Tricky!: estimating diversity

Tricky!: estimating diversity Sept 14, 2005 8:35:14 GMT -5

Quote

Post by Joe Botting on Sept 14, 2005 8:35:14 GMT -5

Here's one that could potentially be really useful, even leading to publication one day. Anyone with a mathematical bent will probably have something very useful to say here. Or so we hope. Apologies to casual readers for it being more technical, but it has to happen sometimes! ;-)
A while ago, Lucy and I were trying to think of ways to estimate the real diversity of a locality. Obviously, we can never be sure that we've found every species in a particular bed, but can we find any ways to suggest how many more there are to go..?

To tackle this, we need to know a bit about 'normal' diversity patterns. In a typical ecosystem, there is what we call a 'hollow curve' distribution. Effectively, this means that there are a few species that are very common, quite a lot that are rarer, and loads that are very scarce. The chances of us ever finding a specimen of the rarest ones is very low, even assuming that it was fossilisable.
(Atcually, that's a point - let's ignore soft-bodied things for the moment at least; they're just unmanageable!)

There is one established way of estimating diversity, called a 'rarefaction curve.' Here we make a graph of the number of specimens on the x-axis, and the number of species on the y-axis. We then plot each specimen as a point, the line gradually going upwards as we move from left to right, with the finding of new species. The curve goes up fast to begin with, but rapidly flattens out as new species become rarer. Eventually, the curve would become a horizontal line when there are no new species appearing, but we can estimate an extrapolation from an incomplete curve to 'guesstimate' the final diversity.
The problem with this method is that it's time-consuming, and requires completely unbiased sampling - you sit at the locality, hammer through rocks, and take note of every specimen that turns up (several hundred are normally needed, at least, to give a reasonable idea). There are also problems with things like trilobites, which moult (how many specimens count as one individual? If you find three ribs, it's a single specimen, but what about three 'tails'?). Rarefaction curves are useful, but it takes a long time and is very approximate indeed.

So we wanted something better, and which can make use of large, biased collections made over years. We came up with a few ideas, and have been trying to see if they're viable. To start with, I'll just give you the basic scenario we came up with, and we'll see if there are any suggestions unsullied by our probably false extrapolations...
It makes use of the large number of rare species, by assuming that among the rarest ones, there is an effectively equal probability distribution of finding one.
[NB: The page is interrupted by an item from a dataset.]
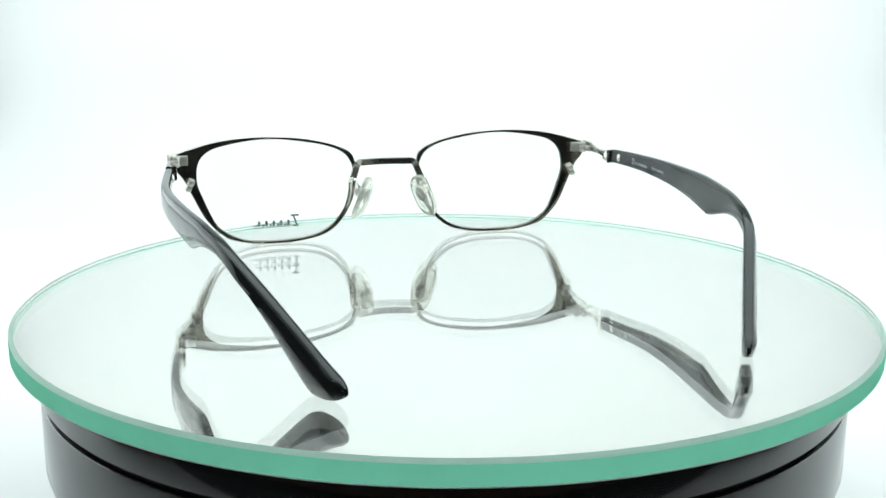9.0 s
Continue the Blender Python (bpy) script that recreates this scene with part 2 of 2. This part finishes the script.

It follows, we thought, that we can get something by collecting from the locality after previous extensive collections, and noting (a) the number of new species recorded, and (b) the number of species going from one to two known specimens. If all species have been recorded, then clearly a=0, but b probably will be >0. In the early stages of collecting, there are far more rare species still 'out there' than there are rare species already collected, so a>b. Therefore, it should be possible statistically to produce an idealised curve of a/b against completeness of the collection, and then use to the former to calculate the latter, and hence the total diversity.
You challenge, should you choose to accept it, is to work out exactly how to do this. We've been playing around with ideas, and got some vague graphs, but nothing usefully analytical. To get a really accurate technique out of this (statistically speaking; I guess several samples will end up being needed, to give a few successive points on the graph) will actually be a surprisingly big advance over current methods, because it would cut out a lot of the problems of rarefaction curves - although it would inevitably have some more of its own.

Over to you!